Net neutrality represents an important win for democracy

Tom Wheeler, chairman of the FCC. (Photo credit: ALA Washington Office/Flickr)

Today, over one year after the Court of Appeals for the District of Columbia struck down the Federal Communications Commission’s rules — and after one of the most ferocious advocacy battles in American history — the FCC has formally sided in favor of a neutral Internet.

Net neutrality has proven itself to be a defining point for advocacy in America. Participation in the political process, especially in the more obscure field of administrative procedure, will for generations be defined in the context of the public outcry we’ve all seen on this issue.

That engagement, led by many groups that Sunlight works with – on both sides of the aisle and on both sides of the net neutrality issue – was stunning. Millions submitted comments into a system utterly foreign to them in an effort to make their voices heard. Voices so thunderous, they broke the FCC’s website.

Sunlight’s transition to our new president, Chris Gates, also brought a firmer position on net neutrality, inspired in particular by its impact on civic technology. Plainly speaking, our work building tools for better political engagement fundamentally depends on an Internet without tiers, without last-mile prioritization and without limits.

As Gates explained: “The Internet is the ultimate form of civic technology.
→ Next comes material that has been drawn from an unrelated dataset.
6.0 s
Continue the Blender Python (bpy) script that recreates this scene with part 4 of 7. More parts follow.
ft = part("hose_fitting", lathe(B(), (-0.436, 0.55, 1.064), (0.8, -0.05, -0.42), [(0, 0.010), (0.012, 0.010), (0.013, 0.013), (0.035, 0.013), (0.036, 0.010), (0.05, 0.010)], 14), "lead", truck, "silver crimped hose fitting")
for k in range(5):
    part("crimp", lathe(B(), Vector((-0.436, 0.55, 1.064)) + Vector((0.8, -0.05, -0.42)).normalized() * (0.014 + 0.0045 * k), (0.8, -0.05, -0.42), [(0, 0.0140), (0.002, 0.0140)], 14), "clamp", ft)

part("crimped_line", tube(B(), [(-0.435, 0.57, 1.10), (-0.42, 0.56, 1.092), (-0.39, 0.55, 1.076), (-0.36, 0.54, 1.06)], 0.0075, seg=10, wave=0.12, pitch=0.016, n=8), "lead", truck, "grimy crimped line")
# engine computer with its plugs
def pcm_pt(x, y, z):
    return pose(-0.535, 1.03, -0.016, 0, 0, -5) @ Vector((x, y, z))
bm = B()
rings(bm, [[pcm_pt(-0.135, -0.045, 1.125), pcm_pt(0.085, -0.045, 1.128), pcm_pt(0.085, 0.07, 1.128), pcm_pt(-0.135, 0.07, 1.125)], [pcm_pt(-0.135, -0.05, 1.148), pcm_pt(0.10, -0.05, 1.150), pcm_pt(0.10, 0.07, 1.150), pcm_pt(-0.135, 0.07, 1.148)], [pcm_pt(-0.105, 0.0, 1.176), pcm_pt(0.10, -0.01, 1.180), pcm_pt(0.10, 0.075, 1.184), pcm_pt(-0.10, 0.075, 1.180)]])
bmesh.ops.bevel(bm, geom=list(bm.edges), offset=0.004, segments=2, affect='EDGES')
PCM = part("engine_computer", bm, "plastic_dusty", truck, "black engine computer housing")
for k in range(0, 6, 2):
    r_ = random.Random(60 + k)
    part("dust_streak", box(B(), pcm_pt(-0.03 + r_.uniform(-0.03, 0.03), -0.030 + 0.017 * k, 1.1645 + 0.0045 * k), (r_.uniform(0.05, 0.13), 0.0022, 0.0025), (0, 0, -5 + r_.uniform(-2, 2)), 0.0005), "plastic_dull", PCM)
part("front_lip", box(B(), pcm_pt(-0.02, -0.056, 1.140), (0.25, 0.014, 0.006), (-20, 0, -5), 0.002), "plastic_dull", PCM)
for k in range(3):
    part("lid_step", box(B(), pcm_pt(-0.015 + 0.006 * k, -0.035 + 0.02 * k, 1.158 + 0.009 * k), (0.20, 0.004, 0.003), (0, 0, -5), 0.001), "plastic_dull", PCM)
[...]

It’s a shared space for civic participation, information sharing, building networks and organizing community. … [P]reserving the Internet’s open architecture is essential to the health of our democracy.”

Congratulations and thanks to all those who won this impressive fight, both for securing an open Internet, and for forever changing the perceived limits on what influence the American people can have when they fight for what they believe in.